### Written problem
Begin with the line that contains "5. More parts follow." and end with the line that contains "ds, k=2, n=8)", transcribing exactly each line in that stretch and no other.

'''

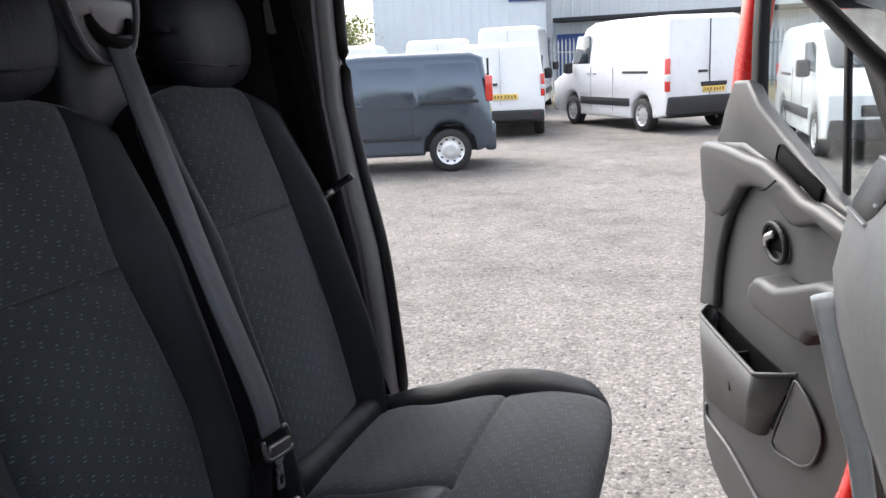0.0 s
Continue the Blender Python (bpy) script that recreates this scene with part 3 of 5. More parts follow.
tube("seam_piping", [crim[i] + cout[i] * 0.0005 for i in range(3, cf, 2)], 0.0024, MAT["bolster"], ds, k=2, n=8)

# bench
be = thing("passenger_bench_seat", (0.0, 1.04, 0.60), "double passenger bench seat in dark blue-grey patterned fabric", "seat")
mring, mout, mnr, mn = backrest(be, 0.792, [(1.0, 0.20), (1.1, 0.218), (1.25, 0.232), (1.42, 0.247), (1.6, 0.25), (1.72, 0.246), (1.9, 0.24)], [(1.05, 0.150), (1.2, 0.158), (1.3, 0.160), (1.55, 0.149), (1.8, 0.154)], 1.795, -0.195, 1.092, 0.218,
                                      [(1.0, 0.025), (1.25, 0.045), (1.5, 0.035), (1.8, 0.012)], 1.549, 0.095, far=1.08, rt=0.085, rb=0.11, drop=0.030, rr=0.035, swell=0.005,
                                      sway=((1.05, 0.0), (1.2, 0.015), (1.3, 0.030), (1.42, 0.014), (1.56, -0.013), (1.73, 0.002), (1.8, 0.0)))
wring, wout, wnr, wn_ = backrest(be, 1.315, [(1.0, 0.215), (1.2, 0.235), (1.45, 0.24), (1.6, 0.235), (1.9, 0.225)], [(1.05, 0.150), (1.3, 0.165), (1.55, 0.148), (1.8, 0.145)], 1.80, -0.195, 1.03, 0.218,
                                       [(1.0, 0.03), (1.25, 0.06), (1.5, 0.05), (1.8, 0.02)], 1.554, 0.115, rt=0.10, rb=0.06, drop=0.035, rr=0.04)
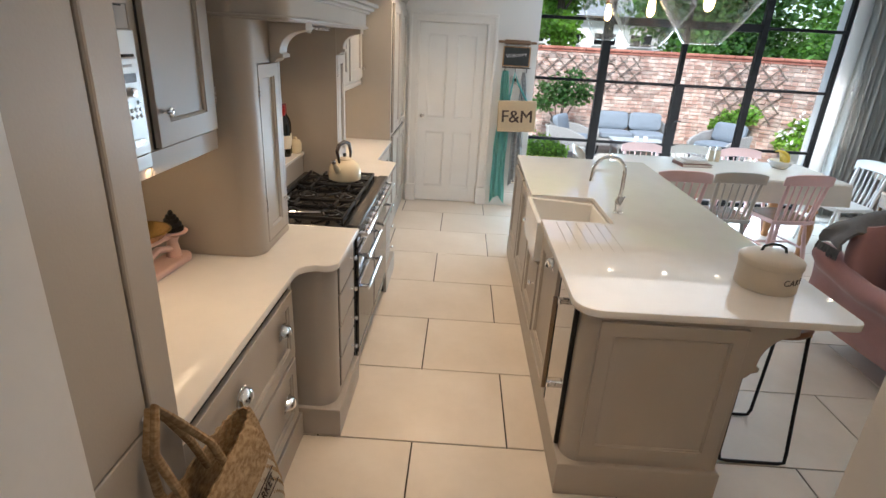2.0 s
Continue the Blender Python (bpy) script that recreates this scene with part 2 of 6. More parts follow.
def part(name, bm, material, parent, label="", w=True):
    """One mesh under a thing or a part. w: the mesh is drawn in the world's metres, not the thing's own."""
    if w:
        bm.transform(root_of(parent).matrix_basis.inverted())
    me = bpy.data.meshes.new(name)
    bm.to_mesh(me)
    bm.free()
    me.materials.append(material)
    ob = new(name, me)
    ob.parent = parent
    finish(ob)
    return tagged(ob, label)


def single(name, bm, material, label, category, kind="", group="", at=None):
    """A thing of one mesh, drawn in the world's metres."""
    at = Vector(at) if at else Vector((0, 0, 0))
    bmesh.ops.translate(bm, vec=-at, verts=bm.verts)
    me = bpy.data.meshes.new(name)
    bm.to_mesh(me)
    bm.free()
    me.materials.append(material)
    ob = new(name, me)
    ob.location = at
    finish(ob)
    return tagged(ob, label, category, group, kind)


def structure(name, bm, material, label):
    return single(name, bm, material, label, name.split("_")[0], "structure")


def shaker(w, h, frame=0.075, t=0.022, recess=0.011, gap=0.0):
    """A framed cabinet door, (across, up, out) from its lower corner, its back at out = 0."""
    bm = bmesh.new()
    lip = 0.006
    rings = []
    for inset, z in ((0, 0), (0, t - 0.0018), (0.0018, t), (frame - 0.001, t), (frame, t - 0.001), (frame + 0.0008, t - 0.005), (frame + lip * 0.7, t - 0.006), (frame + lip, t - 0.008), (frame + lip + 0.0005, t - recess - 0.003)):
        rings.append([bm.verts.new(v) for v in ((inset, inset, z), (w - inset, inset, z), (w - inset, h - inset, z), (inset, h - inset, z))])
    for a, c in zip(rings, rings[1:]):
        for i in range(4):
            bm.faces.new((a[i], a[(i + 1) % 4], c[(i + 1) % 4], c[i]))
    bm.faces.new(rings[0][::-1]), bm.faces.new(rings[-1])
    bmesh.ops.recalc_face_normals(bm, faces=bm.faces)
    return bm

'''

### Response
Continue the Blender Python (bpy) script that recreates this scene with part 3 of 5. More parts follow.
tube("seam_piping", [crim[i] + cout[i] * 0.0005 for i in range(3, cf, 2)], 0.0024, MAT["bolster"], ds, k=2, n=8)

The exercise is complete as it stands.